Saturday, November 24, 2007

More on Multi-Threading Suneido

I am continuing to intermittently work on making a multi-threaded Suneido server (that will also run on Linux as well as Windows).

So far, I have stripped out all the Windows dependencies and just about have the socket stuff converted to ACE. It should not take too much more to get this working - but only single threaded.

In a sense, this is the easy part. The hard part is to add the required locking etc. to allow it to run safely without the multiple threads interfering with each other.

There are two sides to this - the database and the language run time (virtual machine).

On the database side, the data itself should not be a problem because it is immutable (never updated). When records are updated the new version is added to the end of the database file. (This is the main reason the database needs to be "compacted" periodically.) The primary reason for this is to support the multi-version optimistic database transactions but it also ends up being nice for multi-threading.

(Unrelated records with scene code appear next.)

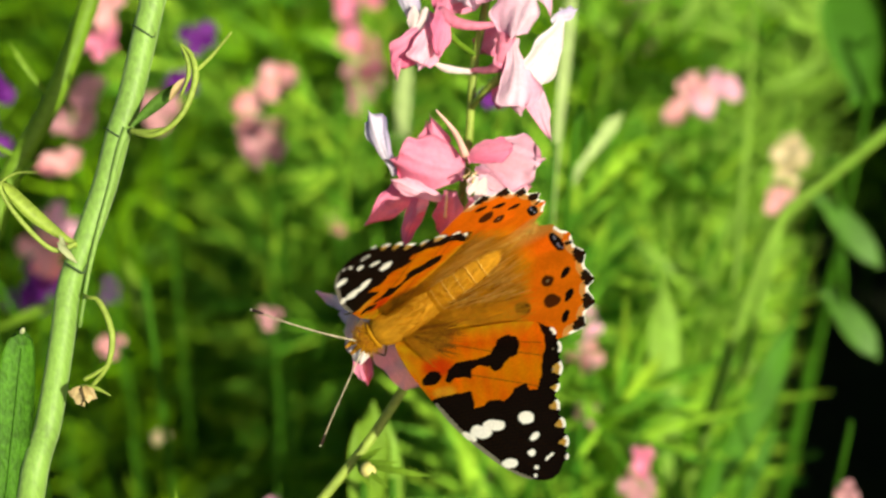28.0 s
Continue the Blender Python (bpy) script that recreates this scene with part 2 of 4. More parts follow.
def ball(centre, r, stretch=(1, 1, 1), n=10):
    verts, faces = [], []
    for i in range(n + 1):
        for j in range(2 * n):
            a, b = math.pi * i / n, math.pi * j / n
            verts.append(Vector(centre) * 0.001 + Vector((math.cos(a) * stretch[0], math.sin(a) * math.cos(b) * stretch[1], math.sin(a) * math.sin(b) * stretch[2])) * r * 0.001)
    for i in range(n):
        for j in range(2 * n):
            k, m = i * 2 * n + j, i * 2 * n + (j + 1) % (2 * n)
            faces.append((k, m, m + 2 * n, k + 2 * n))
    return verts, faces


# ---- ground ----
def ground_sheet():
    n, verts, faces = 60, [], []
    for i in range(n + 1):
        for j in range(n + 1):
            x, y = ((i / n * 2 - 1) ** 5) * 60 + (i / n * 2 - 1) * 1.2, ((j / n * 2 - 1) ** 5) * 60 + (j / n * 2 - 1) * 1.2 + 0.6
            verts.append((x, y, 0.02 * noise.noise(Vector((x * 9, y * 9, 0))) if abs(x) < 3 and abs(y) < 3 else 0))
    for i in range(n):
        for j in range(n):
            a = i * (n + 1) + j
            faces.append((a, a + n + 1, a + n + 2, a + 1))
    tagged(link("ground", verts, faces, SHADED_SOIL), "bare soil under dense meadow plants, deep shade put into its colour", "ground", kind="structure")


ground_sheet()


# ---- the meadow behind: fine divided leaves on thin stalks ----
# shady gaps between the plants: near end, far end and half widths on the ground, in metres
GAPS = [((0.070, 0.19), (0.180, 0.62), 0.031, 0.062), ((-0.034, 0.205), (-0.042, 0.29), 0.009, 0.011), ((-0.062, 0.19), (-0.108, 0.33), 0.015, 0.020), ((-0.017, 0.19), (-0.021, 0.29), 0.012, 0.014), ((0.003, 0.19), (0.001, 0.28), 0.007, 0.008), ((-0.043, 0.19), (-0.066, 0.32), 0.010, 0.015)]


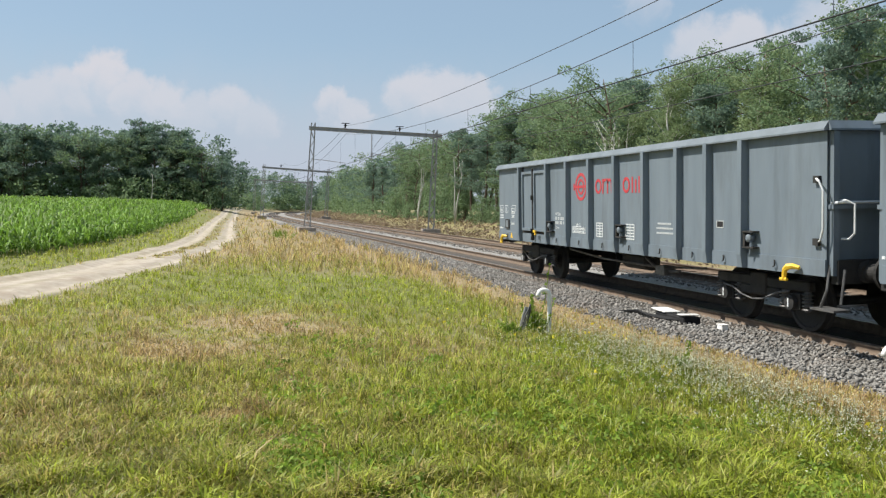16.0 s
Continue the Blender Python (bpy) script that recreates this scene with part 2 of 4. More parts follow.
def box(bm, x0, x1, y0, y1, z0, z1, m=None):
    vs = [bm.verts.new((x, y, z)) for x in (x0, x1) for y in (y0, y1) for z in (z0, z1)]
    for q in ((0, 1, 3, 2), (4, 6, 7, 5), (0, 4, 5, 1), (2, 3, 7, 6), (0, 2, 6, 4), (1, 5, 7, 3)):
        bm.faces.new([vs[i] for i in q])
    if m is not None:
        bmesh.ops.transform(bm, matrix=m, verts=vs)
    return vs


def bevel(bm, w):
    bmesh.ops.bevel(bm, geom=list(bm.edges), offset=w, segments=1, affect="EDGES")
    return bm


def tube(bm, pts, r, n=8, taper=None):
    """A round tube along pts."""
    pts = [Vector(p) for p in pts]
    rings = []
    side = None
    for i, p in enumerate(pts):
        d = (pts[min(i + 1, len(pts) - 1)] - pts[max(i - 1, 0)]).normalized()
        if side is None:
            side = d.orthogonal().normalized()
        side = (side - d * side.dot(d)).normalized()
        up = d.cross(side)
        rr = r if taper is None else r * taper[i]
        rings.append([bm.verts.new(p + rr * (math.cos(2 * math.pi * j / n) * side + math.sin(2 * math.pi * j / n) * up)) for j in range(n)])
    for a, b in zip(rings, rings[1:]):
        for j in range(n):
            bm.faces.new((a[j], a[(j + 1) % n], b[(j + 1) % n], b[j]))
    bm.faces.new(rings[0][::-1])
    bm.faces.new(rings[-1])


def disc(bm, profile, n=24, m=None):
    """Turned body about the local y axis: profile of (y, radius)."""
    rings = []
    for y, r in profile:
        rings.append([bm.verts.new((r * math.cos(2 * math.pi * j / n), y, r * math.sin(2 * math.pi * j / n))) for j in range(n)])
    for a, b in zip(rings, rings[1:]):
        for j in range(n):
            bm.faces.new((a[j], a[(j + 1) % n], b[(j + 1) % n], b[j]))
    bm.faces.new(rings[0][::-1])
    bm.faces.new(rings[-1])
    if m is not None:
        bmesh.ops.transform(bm, matrix=m, verts=[v for ring in rings for v in ring])


def ring(bm, cx, cz, r0, r1, y, n=32, a0=0.0, a1=360.0, depth=0.006):
    """Flat annulus sector in the xz plane, proud of y by depth towards -y."""
    k = max(4, int(n * (a1 - a0) / 360))
    full = a1 - a0 >= 360
    vs = []
    for i in range(k + (0 if full else 1)):
        a = radians(a0 + (a1 - a0) * i / k)
        vs.append([bm.verts.new((cx + r * math.cos(a), y - d, cz + r * math.sin(a))) for r in (r0, r1) for d in (0, depth)])
    for i in range(k):
        a, b = vs[i], vs[(i + 1) % len(vs)]
        bm.faces.new((a[1], a[3], b[3], b[1]))
        bm.faces.new((a[3], a[2], b[2], b[3]))
        bm.faces.new((a[0], a[1], b[1], b[0]))


# ---------------------------------------------------------------- plan of the line
def bend(s):
    """Heading of the line (clockwise from +y) s metres out."""
    e = np.minimum(s, 225.0)
    h = -0.2555 - 1.816e-4 * e + 2.614e-6 * e ** 2 + 3.874e-9 * e ** 3
    return h + np.maximum(s - 225.0, 0.0) * 0.0045


S = np.arange(-140.0, 700.0, 1.0)
_h = bend(S + 0.5)
_x, _y = np.concatenate([[0], np.cumsum(np.sin(_h))[:-1]]), np.concatenate([[0], np.cumsum(np.cos(_h))[:-1]])
_x, _y = _x - np.interp(0, S, _x) + 1.683, _y - np.interp(0, S, _y) + 26.712
OFF = 1.486                      # wagon side to the middle of its track
CANT = 0.0364


def line(s, lat=0.0, z=0.0):
    """A point s metres along the line, lat metres to the right of the near track's middle."""
    h = float(bend(np.float64(s)))
    o = OFF + lat
    return Vector((np.interp(s, S, _x) + o * math.cos(h), np.interp(s, S, _y) - o * math.sin(h), z))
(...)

The indexes are the main issue in the database. The easiest solution is probably locking at a fairly granular level of entire indexes. There are schemes for locking individual index nodes, but this is tricky. It should be easy to use multiple readers OR single writer locking. The downside is that if there is a lot of updating it will end up being single-threaded again.

Ideally, I would like to support multiple readers concurrently with updating (but still only one writer at a time) similar to how multi-version optimistic transactions allow multiple readers to operate independently of updates. But I have not figured out any "easy" way to make the indexes similarly multi-version so readers are not blocked by updates.

This may not be critical because I am pretty sure read's are far more common than update's. I should really measure this instead of guessing!

The other side is the language virtual machine. This should not be too bad because there is not much shared mutable (updatable) data. The main shared data structure is the table of global definitions loaded from libraries. The only time this is modified is when a new definition needs to be loaded from a library. At one time I thought I could use the double checked locking pattern (DCLP) to avoid synchronizing every access, but DCLP has been found to be fatally flawed. In theory, with 32 bit values and an idempotent function it is still workable, but given the history it seems risky. Another way to avoid the synchronization overhead would be for each thread to have its own globals table "cache" and to load this from a shared synchronized table.

I am sure there are many other fun issues lurking in this project. I am still very paranoid about synchronization issues that do not show up until after deploying it to hundreds of customers. My first line defense will be to try to keep the locking simple so I can have a fair chance of convincing myself logically that it is "correct". (Although judging by DCLP, even very smart people can fail to catch concurrency flaws in even simple code.) The next line of defense will be some serious stress testing, probably on something like a quad core machine to increase the chances of conflicts.